* _TASK GOAL_
Copy the line containing "q.make_compatible(carried.rotation_quaternion)", then all lines after it up to and including the final line of the material, exactly and without additions.

* _SUPPLIED DATA_
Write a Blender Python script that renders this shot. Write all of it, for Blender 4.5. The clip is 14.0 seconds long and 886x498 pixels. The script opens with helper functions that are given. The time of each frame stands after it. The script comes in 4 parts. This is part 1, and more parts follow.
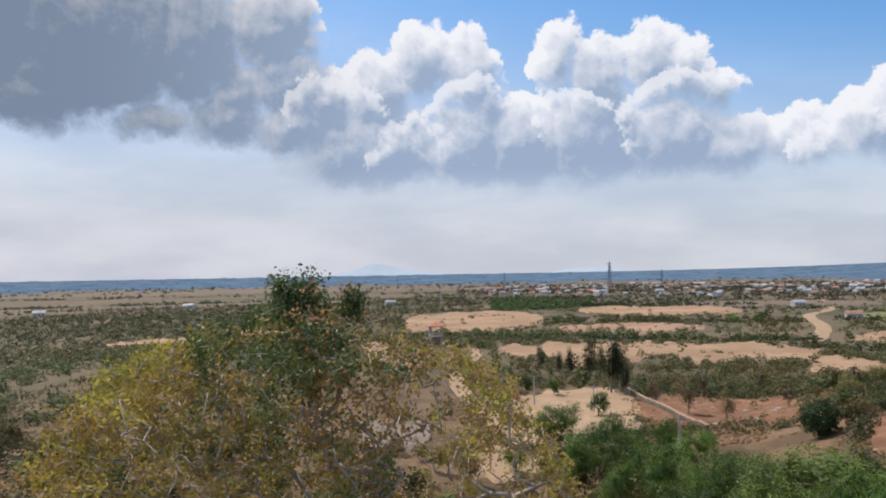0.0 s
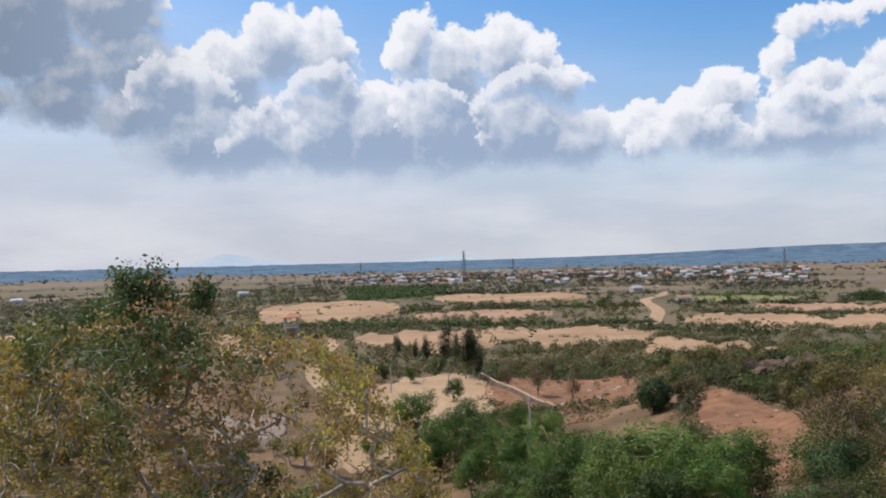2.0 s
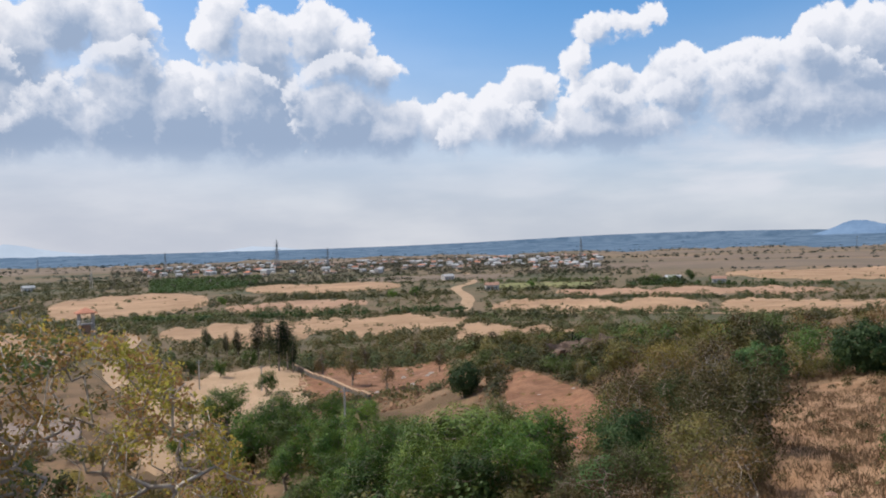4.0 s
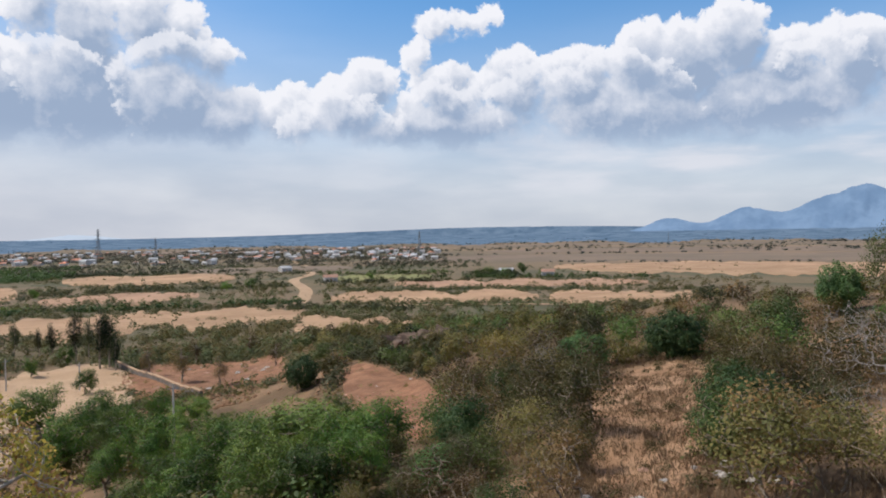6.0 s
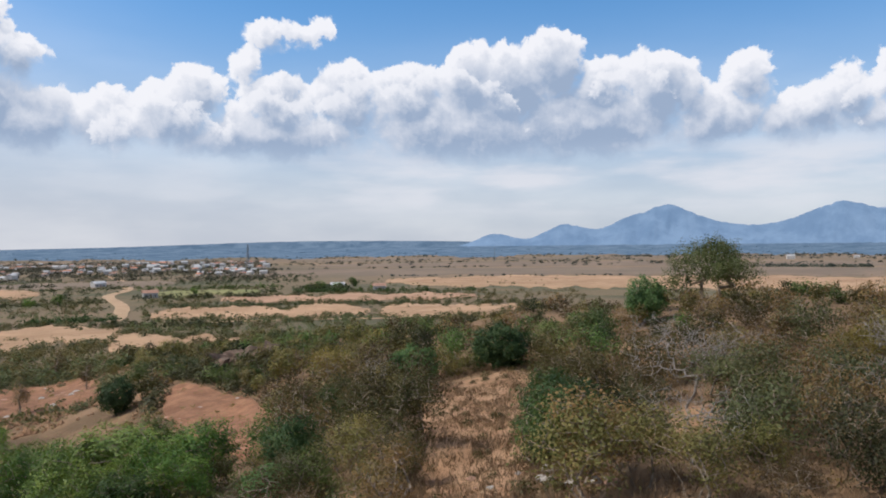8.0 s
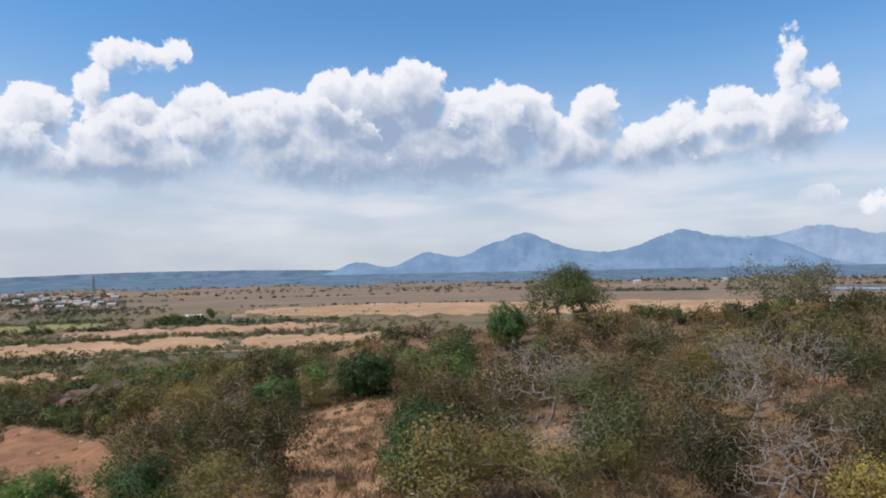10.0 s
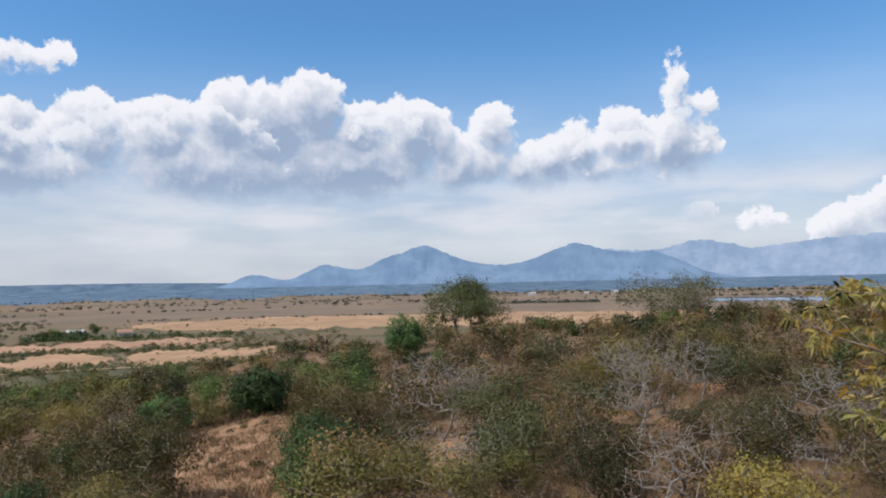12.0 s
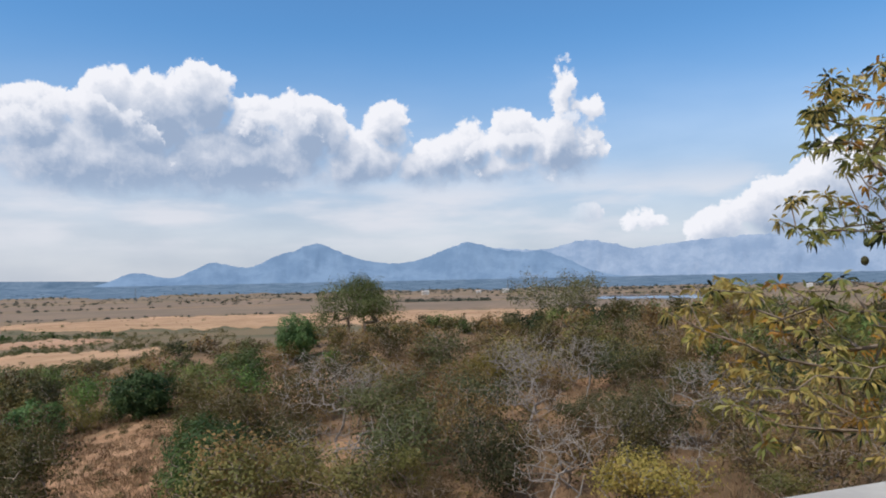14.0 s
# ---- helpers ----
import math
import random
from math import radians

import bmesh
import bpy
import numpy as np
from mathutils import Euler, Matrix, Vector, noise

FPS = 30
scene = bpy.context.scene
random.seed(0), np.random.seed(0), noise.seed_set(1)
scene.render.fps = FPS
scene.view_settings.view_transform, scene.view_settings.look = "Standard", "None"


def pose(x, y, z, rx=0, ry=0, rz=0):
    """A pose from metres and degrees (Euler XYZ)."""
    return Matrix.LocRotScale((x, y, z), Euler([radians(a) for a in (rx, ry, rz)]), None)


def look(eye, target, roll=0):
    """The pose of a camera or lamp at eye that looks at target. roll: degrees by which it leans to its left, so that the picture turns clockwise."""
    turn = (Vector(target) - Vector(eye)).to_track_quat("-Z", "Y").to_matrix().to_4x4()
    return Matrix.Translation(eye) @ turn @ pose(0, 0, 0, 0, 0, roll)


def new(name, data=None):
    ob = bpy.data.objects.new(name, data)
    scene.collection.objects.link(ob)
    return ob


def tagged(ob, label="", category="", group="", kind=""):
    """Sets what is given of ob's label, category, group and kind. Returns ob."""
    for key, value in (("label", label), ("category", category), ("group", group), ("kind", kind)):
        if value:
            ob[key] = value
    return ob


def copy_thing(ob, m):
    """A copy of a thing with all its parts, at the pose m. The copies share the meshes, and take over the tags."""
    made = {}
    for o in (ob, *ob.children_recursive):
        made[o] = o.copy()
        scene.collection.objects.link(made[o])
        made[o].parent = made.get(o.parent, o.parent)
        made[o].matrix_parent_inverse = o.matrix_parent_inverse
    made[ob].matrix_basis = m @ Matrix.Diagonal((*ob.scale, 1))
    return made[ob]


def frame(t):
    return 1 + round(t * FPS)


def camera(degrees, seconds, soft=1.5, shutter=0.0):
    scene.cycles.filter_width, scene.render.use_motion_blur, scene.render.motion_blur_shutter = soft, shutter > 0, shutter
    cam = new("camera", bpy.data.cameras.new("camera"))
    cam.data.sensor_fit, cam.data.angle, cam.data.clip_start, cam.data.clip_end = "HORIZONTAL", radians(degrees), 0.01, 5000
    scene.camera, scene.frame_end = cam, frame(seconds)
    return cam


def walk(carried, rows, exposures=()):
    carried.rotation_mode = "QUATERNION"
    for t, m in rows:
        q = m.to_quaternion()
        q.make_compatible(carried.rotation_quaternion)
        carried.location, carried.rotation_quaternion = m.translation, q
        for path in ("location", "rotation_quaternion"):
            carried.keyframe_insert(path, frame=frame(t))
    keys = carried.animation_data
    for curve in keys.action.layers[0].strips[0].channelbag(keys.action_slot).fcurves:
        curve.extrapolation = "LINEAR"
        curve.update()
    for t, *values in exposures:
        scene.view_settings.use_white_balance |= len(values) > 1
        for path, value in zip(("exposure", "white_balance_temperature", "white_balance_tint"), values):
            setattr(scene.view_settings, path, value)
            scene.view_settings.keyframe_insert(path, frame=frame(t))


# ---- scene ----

* _ANSWER BELOW_
        q.make_compatible(carried.rotation_quaternion)
        carried.location, carried.rotation_quaternion = m.translation, q
        for path in ("location", "rotation_quaternion"):
            carried.keyframe_insert(path, frame=frame(t))
    keys = carried.animation_data
    for curve in keys.action.layers[0].strips[0].channelbag(keys.action_slot).fcurves:
        curve.extrapolation = "LINEAR"
        curve.update()
    for t, *values in exposures:
        scene.view_settings.use_white_balance |= len(values) > 1
        for path, value in zip(("exposure", "white_balance_temperature", "white_balance_tint"), values):
            setattr(scene.view_settings, path, value)
            scene.view_settings.keyframe_insert(path, frame=frame(t))


# ---- scene ----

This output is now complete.